Supporters of then-President Donald Trump clash with police and security forces at the Capitol on Jan. 6, 2021.

Supporters of then-President Donald Trump clash with police and security forces at the Capitol on Jan. 6, 2021. Trump supporters stormed the building, breaking doors and windows to get in, hoping to prevent Congress from certifying Joe Biden’s win in the 2020 election.

Joseph Prezioso/AFP/Getty Images

None of what was said at the hearing was news. Maybe Fox was right to ignore it. Like the hypothetical Fifth Avenue shooting, it won’t cost him a single vote. I’ve never, ever heard from a former Trump supporter. Not once. If all that has transpired has not shaken their faith, what is the chance that notorious turncoat Liz Cheney will? Zero.

I’m a little sorry the hearings are happening, because they offer the illusion that the truth might yet set us free. Naive. If democracy dies in the United States, and anybody in the future cares about how it happens, they should understand the role its supposed defenders played.

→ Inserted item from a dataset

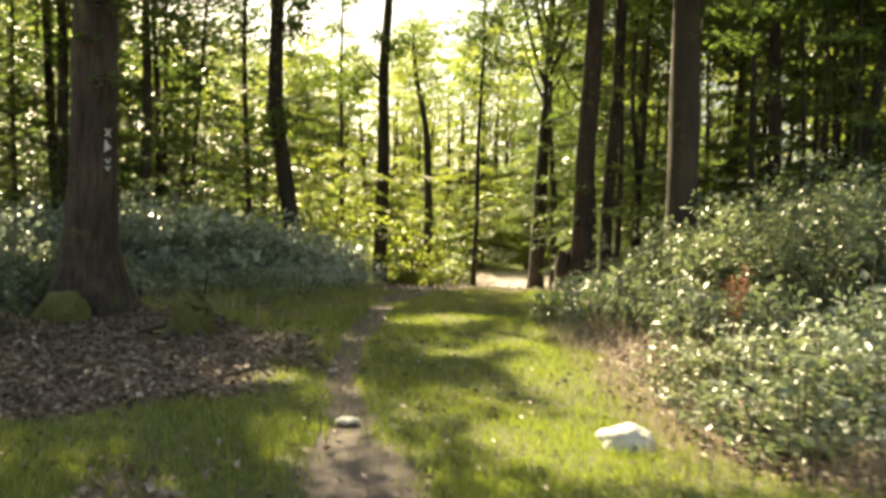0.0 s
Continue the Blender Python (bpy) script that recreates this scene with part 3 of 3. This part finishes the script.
def scatter(masters, places, smin, smax):
    """Puts the masters and their copies at the places."""
    for k, (sx, sy) in enumerate(places):
        s = float(rng.uniform(smin, smax))
        m = pose(sx, sy, float(land(sx, sy)) - 0.02, 0, 0, float(rng.uniform(0, 360)))
        if k < len(masters):
            ob = masters[k]
            ob.matrix_basis = m
        else:
            ob = copy_thing(masters[int(rng.integers(0, len(masters)))], m)
        ob.scale = (s, s, s * float(rng.uniform(0.9, 1.1)))


# Shrubs on the left bank, their skylit paleness coloured into the leaves
skylit = [shrub(11, 2.0, 1.6, LEAF_SKYLIT, 0.19, 1000, "grey-green leafy shrub with sky light put into its pale colour"), shrub(12, 2.2, 1.2, LEAF_SKYLIT, 0.19, 1000, "grey-green leafy shrub with sky light put into its pale colour"),
          shrub(13, 1.9, 2.3, LEAF_SKYLIT, 0.20, 1000, "tall grey-green leafy shrub coloured pale as if skylit")]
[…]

While the Republicans were carefully erecting the scaffold to hang American democracy in 2024, the Democrats were collecting old splinters and trying to reconstruct the gallows that almost worked in 2020. These hearings are like doing a credit check on a crook while he’s beating you with a pipe. Totalitarians cannot be persuaded. They can only be defeated.

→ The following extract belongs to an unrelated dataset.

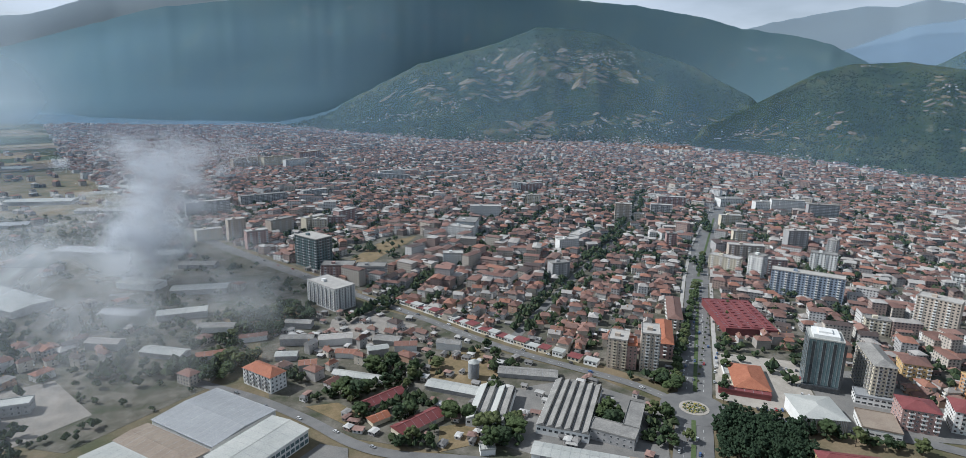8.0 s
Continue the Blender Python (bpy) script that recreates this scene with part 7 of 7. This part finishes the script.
def make_bus(long=True):
    L = 12.0 if long else 7.5
    ob = thing("bus" if long else "lorry", 0, 0, 0, 0, "long white coach with dark windows" if long else "white box lorry with a dark cab", "bus" if long else "lorry", "parked buses" if long else "parked lorries")
    bm = bmesh.new()
    box(bm, -L / 2, -1.25, 0.4, L / 2 - (0 if long else 2.2), 1.25, 3.2)
    bmesh.ops.bevel(bm, geom=bm.edges[:], offset=0.15, segments=1, affect="EDGES")
    if not long:
        box(bm, L / 2 - 2.0, -1.2, 0.4, L / 2, 1.2, 2.4)
    part("body", bm, M["buspaint"], ob)
    bm = bmesh.new()
    if long:
        box(bm, -L / 2 + 0.4, -1.28, 1.6, L / 2 - 0.3, 1.28, 2.5)
        box(bm, L / 2 - 0.2, -1.1, 1.2, L / 2 + 0.03, 1.1, 2.7)
    else:
        box(bm, L / 2 - 0.9, -1.22, 1.4, L / 2 + 0.02, 1.22, 2.1)
    part("cabin_glass", bm, M["window"], ob)
    me = shared(("wheel", 1), lambda b: lay(b, cyl(b, 0, 0, -0.15, 0.15, 0.48, n=10)), [M["rubber"]])
    for x in (-L * 0.3, L * 0.3):
        for y in (-1.15, 1.15):
            piece("wheel", me, ob, pose(x, y, 0.48))
    return ob


M["buspaint"] = mat("coach_paint", [(0.66, 0.66, 0.66), (0.70, 0.70, 0.70), (0.05, 0.055, 0.06), (0.64, 0.64, 0.64), (0.20, 0.05, 0.05), (0.68, 0.68, 0.68), (0.10, 0.11, 0.13)], 1.0, 3.0, rough=0.35, rnd="object", tint=0.04)
car0 = make_car()
cars = []


def park(a, b, num, turn, z=0.62, skip=0.15, jit=0.4):
    for i in range(num):
        if rng.uniform() > skip:
            k = (i + 0.5) / num
            cars.append((a[0] + (b[0] - a[0]) * k + rng.normal(0, jit), a[1] + (b[1] - a[1]) * k + rng.normal(0, jit), turn + rng.normal(0, 3), z))


BA = math.degrees(math.atan2(U[1], U[0]))
for s in (-1, 1):
    park(uv(35, s * 12.2), uv(300, s * 12.2), 26, BA, 0.6, 0.4)
    park(uv(30, s * 5.0), uv(640, s * 5.0), 17, BA + (180 if s < 0 else 0), 0.6, 0.3, 1.2)
    park(uv(-95, s * 5.0), uv(-30, s * 5.0), 3, BA, 0.6, 0.2, 1.2)
park((360, 280), (255, 580), 14, 108, 0.62, 0.3, 1.8)
park((380, 236), (490, 95), 9, -52, 0.62, 0.3, 1.8)
park((500, 55), (400, -45), 8, -135, 0.62, 0.3, 1.6)
park((240, 640), (150, 920), 9, 108, 0.62, 0.3, 4)
park((70, 462), (150, 312), 5, -62, 0.6, 0.3, 1.2)
park((-26, 392), (-4, 348), 14, 25, 0.4, 0.1)
park((-36, 386), (-16, 342), 8, 25, 0.4, 0.3)
for i in range(4):
    park((455 + i * 12, 222 + i * 9), (470 + i * 11, 200 + i * 10), 5, 30, 0.42, 0.3)
park((406, 222), (440, 195), 12, 40, 0.42, 0.2)
park((488, -8), (505, -36), 9, 30, 0.42, 0.2)
park((474, -16), (492, -46), 9, 30, 0.42, 0.2)
park((452, -24), (468, -54), 9, 30, 0.42, 0.2)
park((346, -140), (322, -165), 8, -135, 0.42, 0.1)
park((336, -136), (316, -158), 9, -45, 0.42, 0.1)
park((330, -130), (308, -154), 9, -45, 0.42, 0.2)
park((205, 552), (245, 520), 10, 60, 0.4, 0.3)
park((170, 480), (200, 490), 6, 60, 0.4, 0.3)
park((385, 290), (372, 300), 6, 40, 0.4, 0.3)
for i, (x, y, a, z) in enumerate(cars[:135]):
    m = pose(x, y, z, 0, 0, a)
    if i == 0:
        car0.matrix_world = m
    else:
        copy_thing(car0, m)
bus0, lorry0 = make_bus(True), make_bus(False)
spots = [(389, -128, 53), (385, -124.5, 53), (381, -121, 53), (377, -117.5, 53), (394, -133, 53), (362, -213, -150), (347, -198, -140), (325, -214, -138), (316, -207, -138), (312, -204, -138), (308, -200, -138), (303, -196, -138), (340, -190, -140), (366, -216, 20), (411, -118, 60), (418, -58, 60), (350, -186, 50), (500, 62, 50), (-20, 352, 65)]
for i, (x, y, a) in enumerate(spots):
    m = pose(x, y, 0.42, 0, 0, a)
    if i == 0:
        bus0.matrix_world = m
    else:
        copy_thing(bus0, m)
for i, (x, y, a) in enumerate([(508, -222, 10), (503, -232, 10), (512, -240, 100), (506, -252, 100), (498, -258, 100), (402, -530, -60), (-16, 380, 25), (90, 318, 20)]):
    m = pose(x, y, 0.42, 0, 0, a)
    if i == 0:
        lorry0.matrix_world = m
    else:
        copy_thing(lorry0, m)

# ---------------------------------------------------------------- drifting smoke: fine flakes in loose puffs
def flakes(name, P, size, label):
    """P: places; each one a tiny turned flake."""
    n = len(P)
    d = rng.normal(0, 1, (n, 3, 3))
    d /= np.linalg.norm(d, axis=2)[:, :, None]
    v = (P[:, None] + d * size[:, None, None]).reshape(-1, 3)
    me = bpy.data.meshes.new(name)
    me.vertices.add(n * 3)
    me.vertices.foreach_set("co", v.astype(np.float32).ravel())
    me.loops.add(n * 3)
    me.loops.foreach_set("vertex_index", np.arange(n * 3, dtype=np.int32))
    me.polygons.add(n)
    me.polygons.foreach_set("loop_start", np.arange(0, n * 3, 3, dtype=np.int32))
    me.update(calc_edges=True)
    return tagged(hang(name, me, M["smoke"]), label, "smoke", kind="stuff")


def puff(x, y, z, r, n):
    q = rng.normal(0, 0.42, (n, 3)) * r
    q[:, 2] *= 0.8
    q = q + (x, y, z)
    return q[q[:, 2] > 2]


P = []
for i in range(150):                           # the rising column
    k = rng.uniform(0, 1) ** 0.8
    w = 24 + 50 * k
    P.append(puff(38 + 30 * k + rng.normal(0, w * 0.5), 780 + rng.normal(0, w * 0.6), 12 + 155 * k, rng.uniform(12, 34), 1800))
P = np.vstack(P)
flakes("smoke_column", P, rng.uniform(0.32, 0.66, len(P)), "rising column of grey smoke over the works")
# the veil that creeps over the works: thin sheets of smoke one above the other
def smoke_sheet(x0, y0, x1, y1, wid, z, dens, seed):
    n1, n2 = 26, 14
    d = Vector((x1 - x0, y1 - y0))
    L, d = d.length, d.normalized()
    verts, faces = [], []
    for i in range(n1):
        for j in range(n2):
            u, v = i / (n1 - 1), j / (n2 - 1) * 2 - 1
            x, y = x0 + d.x * L * u - d.y * v * wid, y0 + d.y * L * u + d.x * v * wid
            dome = (1 - v * v) * math.sin(math.pi * min(1, 0.1 + u * 0.9))
            verts.append((x, y, 6 + z * dome + 9 * noise.noise(Vector((x / 150, y / 150, seed)))))
    faces = [(i * n2 + j, i * n2 + j + 1, (i + 1) * n2 + j + 1, (i + 1) * n2 + j) for i in range(n1 - 1) for j in range(n2 - 1)]
    me = bpy.data.meshes.new("smoke_veil")
    me.from_pydata([(p[0], p[1], max(3.0, p[2])) for p in verts], [], faces)
    me.polygons.foreach_set("use_smooth", [True] * len(faces))
    layer = me.uv_layers.new(name="spread")
    uvs = np.array([(k // n2 / (n1 - 1) * 2 - 1, k % n2 / (n2 - 1) * 2 - 1) for f in faces for k in f])
    layer.data.foreach_set("uv", uvs.ravel())
    m = haze("smoke_%d" % seed, [(0, dens), (5000, dens)], (), (0.82, 0.86, 0.90))
    nd, l = m.node_tree.nodes, m.node_tree.links
    mix = [q for q in nd if q.type == "MIX_SHADER" and q.inputs[0].is_linked][0]
    uv_ = nd.new("ShaderNodeUVMap")
    ln = nd.new("ShaderNodeVectorMath")
    ln.operation = "LENGTH"
    l.new(uv_.outputs["UV"], ln.inputs[0])
    fade = nd.new("ShaderNodeMapRange")
    fade.interpolation_type = "SMOOTHSTEP"
    fade.inputs["From Min"].default_value, fade.inputs["From Max"].default_value = 1.0, 0.25
    l.new(ln.outputs["Value"], fade.inputs["Value"])
    geo = nd.new("ShaderNodeNewGeometry")
    wisp = nd.new("ShaderNodeTexNoise")
    wisp.inputs["Scale"].default_value, wisp.inputs["Detail"].default_value, wisp.inputs["Distortion"].default_value = 0.011, 6, 1.2
    drift = nd.new("ShaderNodeMapping")          # drawn out along the wind
    drift.inputs["Scale"].default_value = (1.0, 0.32, 1.0)
    l.new(geo.outputs["Position"], drift.inputs["Vector"])
    l.new(drift.outputs["Vector"], wisp.inputs["Vector"])
    cut = nd.new("ShaderNodeMapRange")
    cut.inputs["From Min"].default_value, cut.inputs["From Max"].default_value, cut.inputs["To Max"].default_value = 0.30, 0.72, dens
    l.new(wisp.outputs["Fac"], cut.inputs["Value"])
    mul = nd.new("ShaderNodeMath")
    mul.operation = "MULTIPLY"
    l.new(fade.outputs["Result"], mul.inputs[0])
    l.new(cut.outputs["Result"], mul.inputs[1])
    l.new(mul.outputs[0], mix.inputs[0])
    return tagged(hang("smoke_veil", me, m), "thin grey smoke drifting over the works", "smoke", kind="stuff")


smoke_sheet(10, 330, 60, 1000, 190, 30, 0.5, 1)
smoke_sheet(-60, 380, 20, 1250, 270, 44, 0.48, 2)
smoke_sheet(-30, 520, 40, 1500, 260, 60, 0.5, 3)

And maybe this’ll do it. Maybe I’m wrong. I hope so. But how many times has that not happened? We sailed past Lucy and the football long ago. The Republicans don’t have a monopoly on self-delusion, sadly.

Ignoring reality isn’t new. It’s not a flaw, but a feature. Remember slavery? How did white people ever convince themselves that they had a right to hold other people in chattel bondage? That’s easy: they decided the slaves weren’t people at all, but an inferior race, happy to live their lives in forced servitude. That took long-term, willful mass blindness. Reality was blurred to suit a purpose. It kept on with Jim Crow. No fair person who visited a white school and a Black school could have uttered the nonsense phrase, “Separate but equal.” The truth sat in plain view, for centuries, ignored.

I’ll watch the hearings, which resume Monday morning. But even if there are jaw-dropping bombshells coming, they’re preaching to the choir while the congregation is outside, dancing around, shaking Trump timbrels, and buffing the shining golden calf with their long hair.

Because once you get in the habit of ignoring reality, the specifics of the reality being ignored hardly matter.